Most of the people working in Switzerland are employed by small and medium-sized enterprises, which play an extremely important role in the Swiss economy.
If you love to ski and snowboard, there’s no place better than Switzerland. And if you don’t love to ski and snowboard, there’s no better place to learn. Students are eligible for an inexpensive year-long ski pass to some of the world’s best slopes. From Zermatt to St. Moritz, Switzerland is a mecca for winter sports enthusiasts. The summer, meanwhile, brings stunning views and clear lake swimming.
Switzerland’s charms aren’t just natural. From the jaw- dropping architecture of historic castles to major cities with advanced facilities and cutting-edge technology, Switzerland balances rural charm with urbane sophistication.
Switzerland has an area of 41,285 square kilometres (15,940 square miles). It measures 220 kilometers (137 miles) from north to south and 350 km (217 miles) from east to west. It is divided into 26 cantons. There are approximately 8 million people.
Demographic trends are being inﬂuenced by multilingualism, the rising average age and the high proportion of foreigners living in the country. Switzerland has four unevenly distributed languages and a wealth of dialects.
German (63.5 %) is by far the most widely spoken language in Switzerland: 19 of the country’s 26 cantons are predominantly (Swiss) German-speaking.
French (22.5 %) is spoken in the western part of the country, the «Suisse Romande.» Four cantons are French-speaking: Geneva, Jura, Neuchâtel and Vaud. Three cantons are bilingual: in Bern, Fribourg and Valais both French and German are spoken.

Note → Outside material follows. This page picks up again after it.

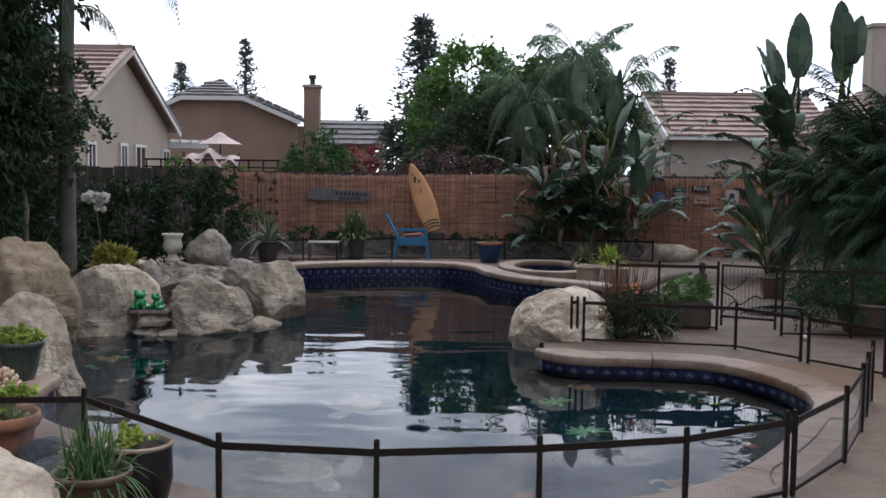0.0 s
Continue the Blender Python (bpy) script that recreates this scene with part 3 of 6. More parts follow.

Italian (8.1 %) is spoken in Ticino and four southern valleys of Canton Graubünden. Rhaeto-Rumantsch (0.5 %) is spoken in the only trilingual canton, Graubünden. The other two languages spoken there are German and Italian. Rumantsch, like Italian and French, is a language with Latin roots. It is spoken by just 0.5% of the total Swiss population.
Other languages (6.6 %) The many foreigners resident in Switzerland have brought with them their own languages, which taken as a whole now outnumber both Rumantsch and Italian. The 2000 census showed that speakers of Serbian/Croatian were the largest foreign language group, with 1.4% of the population. English was the main language for 1%.